The Biden State Department has blamed the Trump administration for the current situation, contending a flawed agreement with the Taliban presented President Biden no “viable option” other than to withdraw, the Washington Examiner reported Monday.

Trump said in a statement Thursday he “personally had discussions with top Taliban leaders whereby they understood what they were doing now would not be acceptable.”

“It would have been a much different and much more successful withdrawal, and the Taliban understood that better than anyone,” he said.

Retired Gen. Jack Keane, who served as U.S. Army vice chief of staff, said Thursday on Fox News that it’s a “humiliating” and “very frustrating” day for the United States.

He told anchor Bret Baier “there have been some serious miscalculations made here.”

“Just a few weeks ago, the president was claiming that the Taliban cannot take over the country, the Afghan security forces are going to be able to stand up against it,” Keane noted.

“Obviously what’s unfolded before our eyes is quite the opposite.”

Keane said the primary reason for the Taliban resurgence is the U.S. pulling away the air support that protected ground troops.

Baier brought up the point that the war has gone on for two decades.

“That’s a valid point to make,” Keane acknowledged, “we’ve been there 20 years.”

But Keane quicked added that the U.S. is there “because we’re involved in a multigenerational war against radical Islam that doesn’t have an end date that I’m aware of.”

‘Disaster in the making’

Republican Sen.

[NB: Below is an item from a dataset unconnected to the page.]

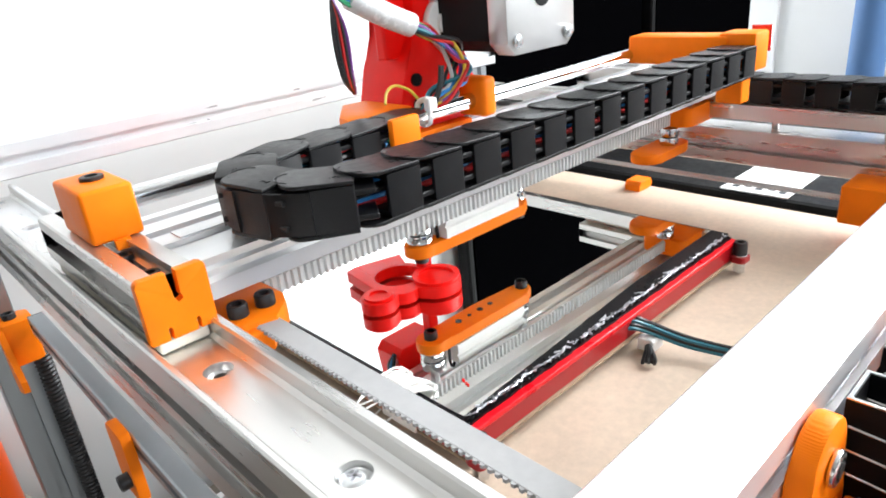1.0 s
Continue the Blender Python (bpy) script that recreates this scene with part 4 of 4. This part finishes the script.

Lindsey Graham of South Carolina has put the blame on Biden for setting a withdrawal deadline.

“If President Biden doesn’t have any regrets about his decision to withdraw all forces from Afghanistan, he is completely blind to the consequences his decision has on U.S. national security,” Graham wrote Thursday on Twitter.

One month ago, the senator said that while Biden “may have set a deadline to end the war with al-Qaeda and ISIS in Afghanistan,” unfortunately for the United States “al-Qaeda and ISIS don’t have deadlines when it comes to attacking American interests.”

“It is important to remember that President Biden’s Afghanistan decision to withdraw all forces was made against sound military advice – just like he and President Obama did in Iraq,” he said in a July 8 statement. “It is clear to me that President Biden has learned nothing from their Iraq withdrawal debacle. That decision led to the rise of ISIS.”

Graham said Biden “does not understand conditions are developing in Afghanistan for a reemergence of al-Qaeda and ISIS which will directly threaten the American homeland and our allies.”

“Get ready for major upheaval as this decision by President Biden is a disaster in the making,” he said.

‘Orderly and safe reduction’

On Thursday, Pentagon spokesman Price said the military “will be there to help affect an orderly and safe reduction in our personnel.”

He said the U.S. Embassy remains open, but he refused to say if the entire diplomatic mission would be moved to the airport.

“We are always evaluating the situation on the ground. We are planning for all contingencies,” he said. “The embassy remains open in its current location. I’m not going to entertain hypotheticals from that.”